:: Source data

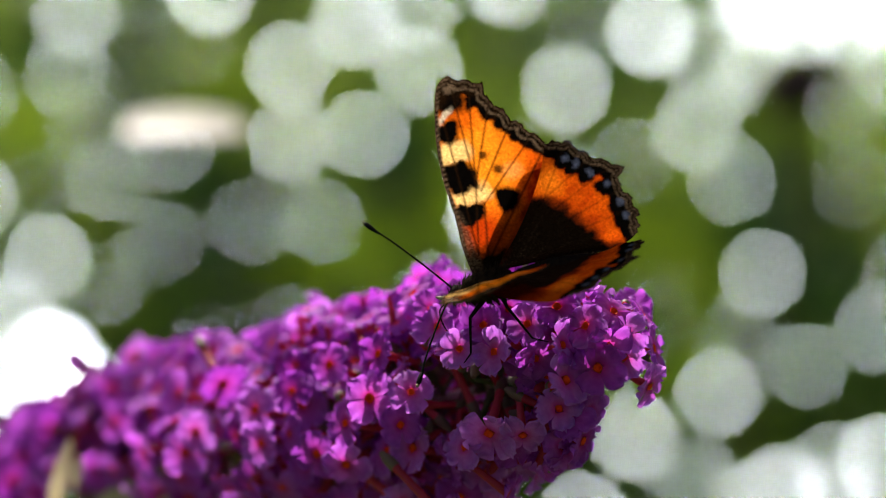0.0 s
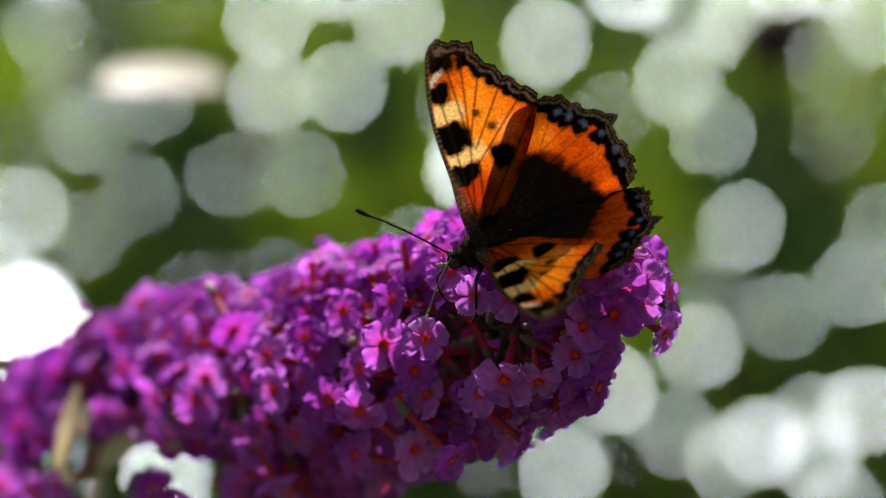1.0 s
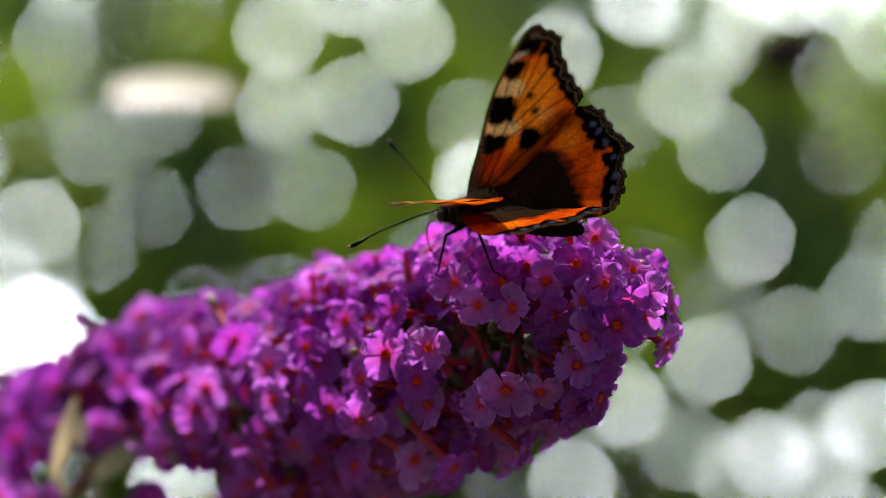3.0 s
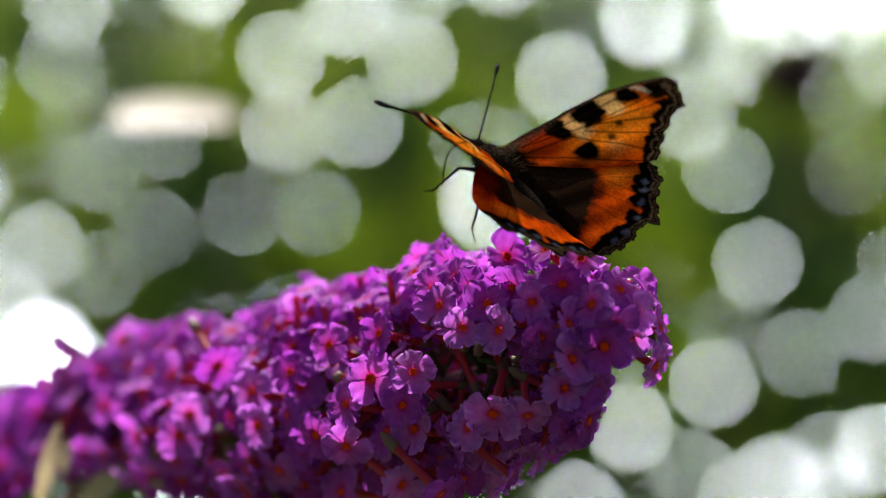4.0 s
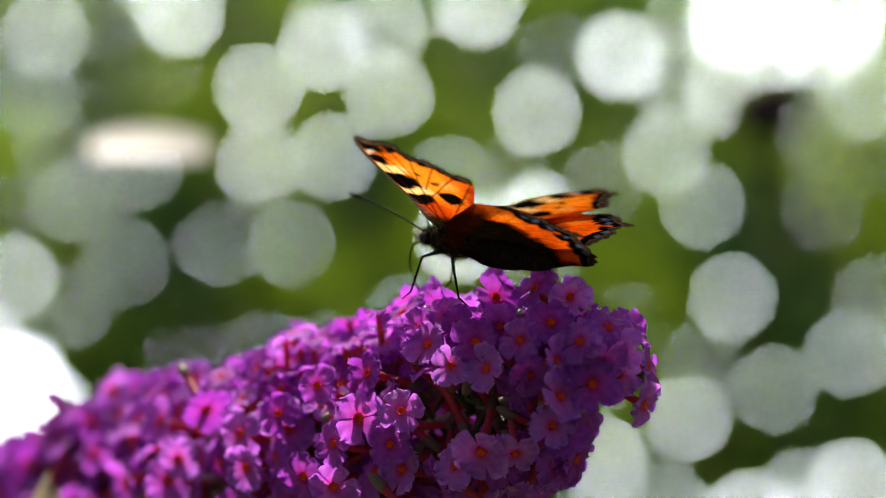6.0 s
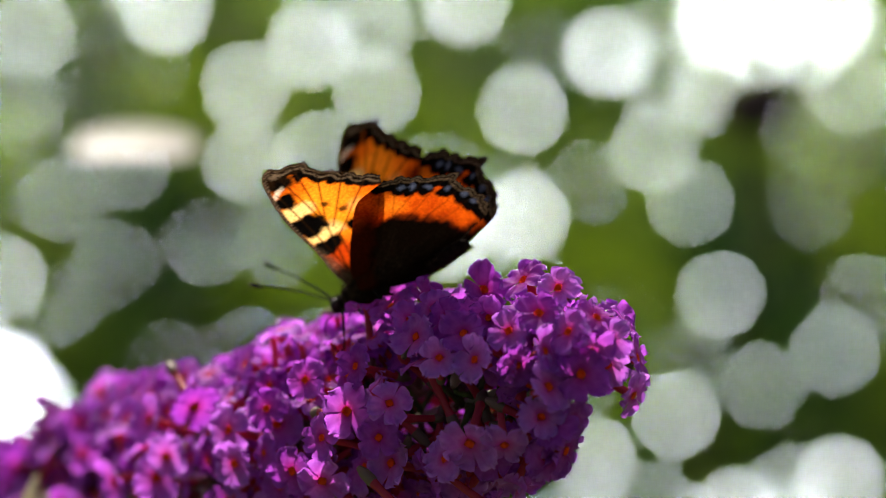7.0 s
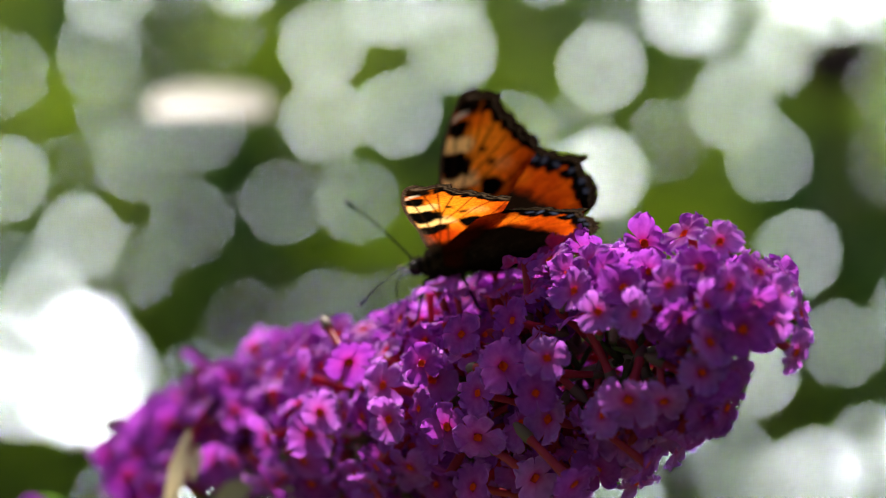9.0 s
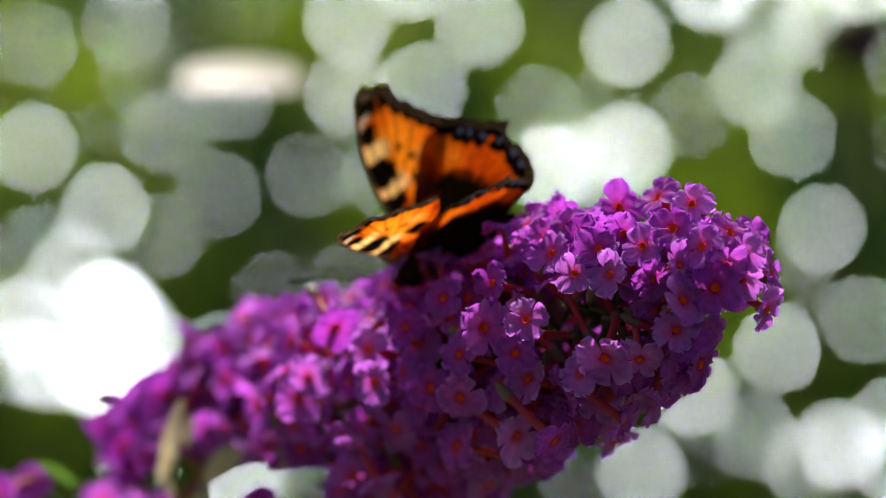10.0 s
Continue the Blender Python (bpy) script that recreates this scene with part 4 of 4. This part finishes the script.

::::

What the exercise asks
Copy out all the data exactly; skip the pictures.

Correct answer
0.0 s
1.0 s
3.0 s
4.0 s
6.0 s
7.0 s
9.0 s
10.0 s
Continue the Blender Python (bpy) script that recreates this scene with part 4 of 4. This part finishes the script.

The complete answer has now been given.